Many crypto-exchanges are centralized, run by organizations which holds funds of their user. As a result, crypto-exchanges are a popular target among hackers.
Atomic swap promises decentralized exchanges of cryptocurrencies between users. Futhermore, exchanges are no longer restricted to available coins on the cypto-exchanges.
What is it?
Atomic swap is a smart contract technology, allowing cryptocurrencies to be utilized without the need for centralized intermediaries such as exchange. The ability to conduct cross-chain transactions without intermediaries presents a huge step towards creating a decentralized cryptocurrency market, which currently is dominated by centralized crypto-exchanges.
"Atomic" in computer science terms refers to an operation that is whole and indivisible. In an atomic swap, either the trade executes for both parties, or the whole transaction does not go through.
In today's cryptocurrency market, buying a coin involves buying Bitcoin or Ethereum with fiat currencies and exchanging BTC or ETH with your desired altcoins (alternative coins, referred to as all other coins other than Bitcoin) via crypto-exchanges.
Atomic swaps resolves the latter utilizing Hash Timelock Contracts (HTLC) which happens on both blockchain.. Using time bounded cryptographic hash function, both parties are required to acknowledge the transaction within the time limit. Both parties will only be able to receive their funds once both have signed off on their side.

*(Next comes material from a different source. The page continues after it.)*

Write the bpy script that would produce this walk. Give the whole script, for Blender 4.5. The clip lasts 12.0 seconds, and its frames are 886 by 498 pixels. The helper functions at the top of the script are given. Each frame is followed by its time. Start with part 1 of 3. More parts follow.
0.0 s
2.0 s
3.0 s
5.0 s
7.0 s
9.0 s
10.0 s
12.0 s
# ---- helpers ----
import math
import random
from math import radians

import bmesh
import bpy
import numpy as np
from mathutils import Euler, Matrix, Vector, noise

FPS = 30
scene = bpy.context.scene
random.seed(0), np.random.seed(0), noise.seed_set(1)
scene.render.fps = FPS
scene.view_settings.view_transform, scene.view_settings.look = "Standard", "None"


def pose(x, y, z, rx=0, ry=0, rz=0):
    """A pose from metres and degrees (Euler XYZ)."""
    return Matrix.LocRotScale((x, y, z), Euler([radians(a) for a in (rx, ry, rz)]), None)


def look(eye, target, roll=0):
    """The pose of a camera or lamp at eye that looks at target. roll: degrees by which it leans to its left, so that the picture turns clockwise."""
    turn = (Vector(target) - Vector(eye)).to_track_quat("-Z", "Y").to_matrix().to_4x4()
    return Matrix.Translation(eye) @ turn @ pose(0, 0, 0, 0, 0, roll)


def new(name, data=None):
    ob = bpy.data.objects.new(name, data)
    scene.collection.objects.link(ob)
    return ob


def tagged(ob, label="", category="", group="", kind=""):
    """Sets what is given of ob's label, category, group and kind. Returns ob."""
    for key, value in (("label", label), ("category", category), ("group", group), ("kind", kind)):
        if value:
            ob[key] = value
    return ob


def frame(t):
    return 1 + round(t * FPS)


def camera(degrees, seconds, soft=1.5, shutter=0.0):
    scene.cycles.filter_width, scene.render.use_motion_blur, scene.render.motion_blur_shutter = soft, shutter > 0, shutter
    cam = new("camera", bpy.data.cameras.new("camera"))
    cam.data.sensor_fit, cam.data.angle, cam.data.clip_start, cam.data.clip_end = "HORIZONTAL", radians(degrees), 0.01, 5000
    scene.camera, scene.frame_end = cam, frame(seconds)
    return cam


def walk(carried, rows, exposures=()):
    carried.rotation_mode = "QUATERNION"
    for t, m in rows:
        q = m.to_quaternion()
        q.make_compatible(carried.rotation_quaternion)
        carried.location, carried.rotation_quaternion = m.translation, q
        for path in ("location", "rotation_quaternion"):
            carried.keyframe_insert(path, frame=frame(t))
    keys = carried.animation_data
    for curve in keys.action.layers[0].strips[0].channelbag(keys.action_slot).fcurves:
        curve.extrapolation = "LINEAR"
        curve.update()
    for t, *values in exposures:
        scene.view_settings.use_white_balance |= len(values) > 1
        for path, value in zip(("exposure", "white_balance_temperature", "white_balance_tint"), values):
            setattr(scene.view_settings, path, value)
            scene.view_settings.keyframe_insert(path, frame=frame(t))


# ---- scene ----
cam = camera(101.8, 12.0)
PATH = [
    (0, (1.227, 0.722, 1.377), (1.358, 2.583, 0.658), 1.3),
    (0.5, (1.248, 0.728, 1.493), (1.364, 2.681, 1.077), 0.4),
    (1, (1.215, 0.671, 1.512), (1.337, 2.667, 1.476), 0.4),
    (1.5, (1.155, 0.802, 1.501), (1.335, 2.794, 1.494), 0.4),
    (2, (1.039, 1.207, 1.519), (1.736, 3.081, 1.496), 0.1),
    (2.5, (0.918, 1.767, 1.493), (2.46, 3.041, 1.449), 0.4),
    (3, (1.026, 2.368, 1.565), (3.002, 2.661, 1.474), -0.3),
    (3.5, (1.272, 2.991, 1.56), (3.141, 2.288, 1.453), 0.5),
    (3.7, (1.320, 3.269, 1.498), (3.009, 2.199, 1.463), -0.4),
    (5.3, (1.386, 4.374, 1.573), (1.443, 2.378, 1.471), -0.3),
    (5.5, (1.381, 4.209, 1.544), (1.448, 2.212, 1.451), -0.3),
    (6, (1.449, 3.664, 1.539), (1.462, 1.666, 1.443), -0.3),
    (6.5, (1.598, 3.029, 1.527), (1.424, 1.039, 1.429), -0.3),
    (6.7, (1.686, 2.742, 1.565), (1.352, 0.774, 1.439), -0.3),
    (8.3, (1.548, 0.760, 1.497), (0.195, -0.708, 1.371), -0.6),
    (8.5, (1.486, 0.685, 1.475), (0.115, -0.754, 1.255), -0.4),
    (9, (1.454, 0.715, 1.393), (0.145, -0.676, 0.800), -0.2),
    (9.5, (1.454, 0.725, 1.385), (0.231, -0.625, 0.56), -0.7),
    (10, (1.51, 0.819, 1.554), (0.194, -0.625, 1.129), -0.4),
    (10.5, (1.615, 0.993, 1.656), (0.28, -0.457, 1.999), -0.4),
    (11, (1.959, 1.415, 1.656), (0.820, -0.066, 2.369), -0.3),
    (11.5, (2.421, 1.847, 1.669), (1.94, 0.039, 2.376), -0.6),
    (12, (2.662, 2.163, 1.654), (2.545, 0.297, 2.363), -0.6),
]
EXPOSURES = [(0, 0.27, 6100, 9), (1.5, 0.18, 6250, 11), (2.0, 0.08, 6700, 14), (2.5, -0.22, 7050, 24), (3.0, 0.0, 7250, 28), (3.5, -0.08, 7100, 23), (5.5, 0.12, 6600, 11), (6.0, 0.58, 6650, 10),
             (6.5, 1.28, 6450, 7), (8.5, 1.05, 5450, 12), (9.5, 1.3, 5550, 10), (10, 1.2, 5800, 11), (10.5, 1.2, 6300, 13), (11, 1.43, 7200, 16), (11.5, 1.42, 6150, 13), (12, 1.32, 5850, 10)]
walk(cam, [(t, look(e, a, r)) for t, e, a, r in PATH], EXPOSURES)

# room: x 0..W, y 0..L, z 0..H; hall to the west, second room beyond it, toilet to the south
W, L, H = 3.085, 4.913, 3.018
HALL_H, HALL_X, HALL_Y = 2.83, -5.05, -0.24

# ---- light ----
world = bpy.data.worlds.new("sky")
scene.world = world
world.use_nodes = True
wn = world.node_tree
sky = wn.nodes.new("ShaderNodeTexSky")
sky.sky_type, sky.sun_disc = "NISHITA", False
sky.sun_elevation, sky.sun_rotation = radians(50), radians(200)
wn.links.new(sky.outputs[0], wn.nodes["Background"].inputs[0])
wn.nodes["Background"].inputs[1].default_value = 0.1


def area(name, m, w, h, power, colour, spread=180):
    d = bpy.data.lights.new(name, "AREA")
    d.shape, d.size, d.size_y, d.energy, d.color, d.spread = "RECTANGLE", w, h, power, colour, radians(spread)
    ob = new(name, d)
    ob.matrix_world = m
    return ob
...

Atomic swaps can be carried out on a Lighting Network.
How It Works:
When Alice deposits her BTC and provides a key which creates a hash. Alice send the Hash to Bob, who than produces a similar contract address and deposits 1BTC equivalent of ETH.

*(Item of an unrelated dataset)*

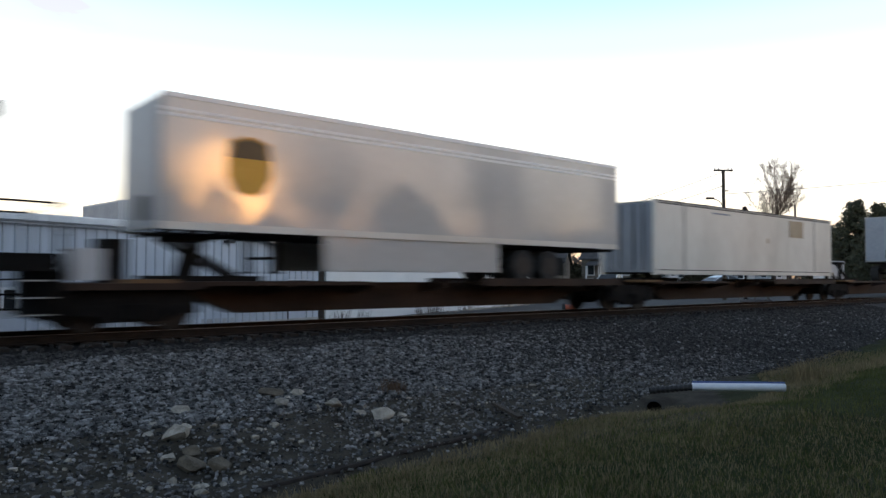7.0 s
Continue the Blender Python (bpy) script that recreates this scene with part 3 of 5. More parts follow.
def build_locomotive(s, first):
    lab = "glossy black diesel locomotive with white nose stripes" + (" and lit headlights" if first else ", headlights off")
    loco = rides(thing("locomotive", lab, "locomotive", "coupled locomotives"), s)
    K = "locoblack"
    # frame and walkway
    part("frame", P([(2.2, 1.28), (23.9, 1.28), (23.9, 1.62), (2.2, 1.62)], -1.48, 1.48), "locodark", loco, "black underframe and walkway")
    for side in (-1, 1):
        ya, yb = sorted((side * 1.482, side * 1.50))
        part("sill_stripe", B(2.9, 22.6, ya, yb, 1.61, 1.68), "wornwhite", loco, "white sill stripe")
    # pilot with plow
    part("pilot", P([(2.1, 0.5), (2.2, 1.60), (2.6, 1.60), (2.6, 0.35), (2.15, 0.16), (1.95, 0.14)], -1.4, 1.4), "locodark", loco, "black pilot plow")
    part("rear_pilot", B(23.65, 23.95, -1.4, 1.4, 0.3, 1.3), "locodark", loco)
    part("coupler", B(1.3, 2.25, -0.14, 0.14, 0.75, 1.0), "steel", loco)
    part("coupler", B(23.95, 24.35, -0.14, 0.14, 0.75, 1.0), "steel", loco)
    # steps at the corners
    for x in (2.25, 23.15):
        for side in (-1, 1):
            ya, yb = sorted((side * 1.15, side * 1.5))
            st = bmesh.new()
            for z in (0.42, 0.75, 1.08):
                box(st, x, x + 0.62, ya, yb, z, z + 0.04)
            box(st, x - 0.03, x, ya, yb, 0.38, 1.3)
            box(st, x + 0.62, x + 0.65, ya, yb, 0.38, 1.3)
            step = part("steps", st, "locodark", loco, "black corner steps")
            for z in (0.42, 0.75, 1.08):
                part("step_edge", B(x, x + 0.62, *sorted((side * 1.5, side * 1.506)), z, z + 0.03), "wornwhite", step)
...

When Alice unlocks Bob contract address with the key used to create the hash, the key is revealed to Bob, who then proceeds to unlock Alice's BTC contract address using the same key. Both parties essentially sign off each other's transaction to receive their desired cryptocurrencies (ETH for Alice, and BTC for Bob).
As seen, both parties depended on each other in order to receive the cryptocurrency they desired. If the transaction fail to go through, the HTLC function ensures that all funds are refunded to their owners (BTC back to Alice, and ETH back to Bob)
Atomic swaps removes the involvement of crypto-exchanges to exchange cryptocurrencies, eliminating the risk associated with holding cryptocurrencies with crypto-exchanges.
Transactions will only proceed within the time limit, and upon acknowledgement by both parties, adding another layer of security for users involved in the transaction.
Only cryptocurrencies that have the same hash alogrithm and support time lock contracts will be able to be exchanged.
Litecoin and Decred conducted the first on-chainatomic swap in September 2017, setting off a discussion within the cryptocurrency community.
In November 2017, the first off-chain atomic swap was conducted using the Lighting Network between Bitcoin and Litecoin.
Decentralized exchanges touting the use of atomic swaps are sprouting all over the industry, promising to overthrow centralized exchanges which often charges high transaction and withdrawal fees. Blocknet and BarterDEX are some of the decentralized exchanges that are seeing significant progress.
Alice is interested to exchange 1BTC to an equivalent amount of ETH with Bob. He submits his transaction to the Bitcoin blockchain while generating a key for a cryptographic hash function to encrypt the transaction. The same process repeats for Bob who does it for the Ethereum blockchain using Alice's hash.
Once both transactions are uploaded. Both Alice and Bob have a specific time limit to decrypt and unlock their funds using the key which Alice have.